What to produce: It is required that the lines from the top of the listing through the line with "return join_np(out)" be reproduced exactly, excluding pictures.

Given data:
— Begin —

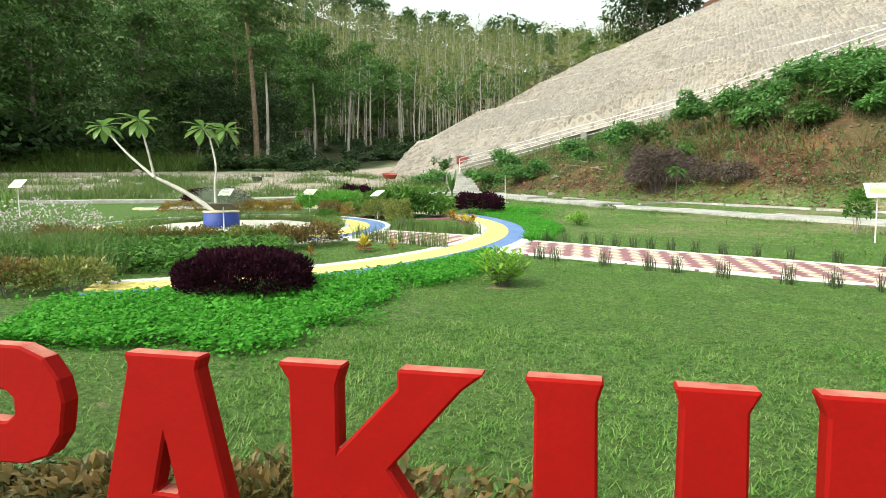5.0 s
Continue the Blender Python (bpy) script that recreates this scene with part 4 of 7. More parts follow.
def twigs_np(rng, n, rx, ry, h, r=0.006):
    out = []
    for _ in range(n):
        a, q = rng.uniform(0, 6.28), rng.uniform(0.2, 0.85)
        b = np.array([np.cos(a) * rx * 0.3 * q, np.sin(a) * ry * 0.3 * q, -0.03])
        e = np.array([np.cos(a) * rx * q, np.sin(a) * ry * q, h * rng.uniform(0.55, 0.9)])
        out.append(tube_np(np.stack([b, (b + e) / 2 + rng.normal(0, 0.04 * h, 3), e]), [r * 1.4, r, r * 0.5], 5))
    return join_np(out)


def shrub(name, x, y, rx, ry, h, n, leaf, mat, label, group="", rz=0.0, twigs=10, category="shrub", **kw):
    """A shrub: a foliage mesh and its stems."""
    rng = np.random.default_rng(int(abs(x * 131 + y * 17)) + n)
    ob = thing(name, (x, y, height(x, y)), label, category, group, rz=rz)
    v, f = pad_leaves(rng, n, rx, ry, h, leaf) if kw.get("pads") else shrub_leaves(rng, n, rx, ry, h, leaf, **kw)
    part("foliage", mesh_np("foliage", v, f, [mat]), None, ob)
    if twigs:
        v, f = twigs_np(rng, twigs, rx, ry, h)
        part("stem_frame", mesh_np("stem_frame", v, f, [M["bark"]], smooth=True), None, ob)
    return ob


def tuft(name, x, y, n, h, spread, mat, label, group="", width=0.012, lean=0.5, category="grass clump"):
    """A clump of strap leaves or grass from one root."""
    rng = np.random.default_rng(int(abs(x * 77 + y * 53) * 10) + n)
    a, r = rng.uniform(0, 6.28, n), spread * np.sqrt(rng.random(n))
    pos = np.stack([r * np.cos(a), r * np.sin(a), 0 * a - 0.01], -1)
    v, f = blades_np(pos, h * rng.uniform(0.55, 1.1, n), width, lean, rng)
    ob = new(name, mesh_np(name, v, f, [mat]))
    ob.location = (x, y, height(x, y))
    return tagged(ob, label, category, group)


# ---- the name board: letters, hedge bed, round emblem ----
GLYPHS = {}
GLYPHS["T"] = ([(0, 1), (1, 1), (1.0, 0.80), (0.97, 0.76), (0.66, 0.77), (0.66, 0.1), (0.71, 0), (0.31, 0), (0.36, 0.1), (0.36, 0.77), (0.03, 0.76), (0, 0.80)], [])
GLYPHS["A"] = ([(0, 0), (0.05, 0.06), (0.29, 0.94), (0.27, 1), (0.73, 1), (0.71, 0.94), (0.95, 0.06), (1, 0), (0.66, 0), (0.62, 0.17), (0.38, 0.17), (0.34, 0)], [[(0.43, 0.36), (0.57, 0.36), (0.50, 0.62)]])
GLYPHS["M"] = ([(0, 0), (0.06, 0.08), (0.05, 0.92), (0, 1), (0.28, 1), (0.50, 0.58), (0.72, 1), (1, 1), (0.95, 0.92), (0.94, 0.08), (1, 0), (0.67, 0), (0.71, 0.08), (0.71, 0.52), (0.56, 0.22), (0.44, 0.22), (0.29, 0.52), (0.29, 0.08), (0.33, 0)], [])
GLYPHS["N"] = ([(0, 0), (0.05, 0.08), (0.05, 0.92), (0, 1), (0.30, 1), (0.70, 0.42), (0.70, 0.92), (0.66, 1), (1, 1), (0.96, 0.92), (0.97, 0), (0.71, 0), (0.31, 0.56), (0.31, 0.08), (0.36, 0)], [])
GLYPHS["P"] = ([(0.03, 0), (0.07, 0.08), (0.06, 0.92), (0, 1), (0.72, 1), (0.88, 0.95), (0.97, 0.85), (1, 0.74), (0.97, 0.58), (0.88, 0.47), (0.72, 0.42), (0.38, 0.40), (0.37, 0.08), (0.43, 0)], [[(0.30, 0.62), (0.30, 0.78), (0.60, 0.78), (0.66, 0.74), (0.66, 0.66), (0.60, 0.62)]])
GLYPHS["K"] = ([(0.02, 0), (0.07, 0.08), (0.06, 0.92), (0, 1), (0.34, 1), (0.31, 0.92), (0.31, 0.64), (0.60, 0.92), (0.60, 1), (1, 1), (0.90, 0.93), (0.56, 0.58), (0.93, 0.10), (1, 0), (0.66, 0), (0.34, 0.42), (0.32, 0.08), (0.36, 0)], [])
GLYPHS["U"] = ([(0, 1), (0.05, 0.92), (0.04, 0.30), (0.10, 0.14), (0.20, 0.04), (0.34, 0), (0.66, 0), (0.80, 0.04), (0.90, 0.14), (0.96, 0.30), (0.95, 0.92), (1, 1), (0.65, 1), (0.68, 0.92), (0.67, 0.36), (0.62, 0.26), (0.52, 0.23), (0.42, 0.25), (0.34, 0.34), (0.33, 0.92), (0.36, 1)], [])
GLYPHS["L"] = ([(0, 0), (0.04, 0.08), (0.04, 0.92), (0, 1), (0.36, 1), (0.33, 0.92), (0.34, 0.25), (0.90, 0.26), (1, 0.31), (1, 0)], [])
GLYPHS["I"] = ([(0, 0), (0.12, 0.09), (0.22, 0.93), (0.18, 1), (1, 1), (0.93, 0.93), (0.82, 0.09), (0.86, 0)], [])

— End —

Written reply:
5.0 s
Continue the Blender Python (bpy) script that recreates this scene with part 4 of 7. More parts follow.
def twigs_np(rng, n, rx, ry, h, r=0.006):
    out = []
    for _ in range(n):
        a, q = rng.uniform(0, 6.28), rng.uniform(0.2, 0.85)
        b = np.array([np.cos(a) * rx * 0.3 * q, np.sin(a) * ry * 0.3 * q, -0.03])
        e = np.array([np.cos(a) * rx * q, np.sin(a) * ry * q, h * rng.uniform(0.55, 0.9)])
        out.append(tube_np(np.stack([b, (b + e) / 2 + rng.normal(0, 0.04 * h, 3), e]), [r * 1.4, r, r * 0.5], 5))
    return join_np(out)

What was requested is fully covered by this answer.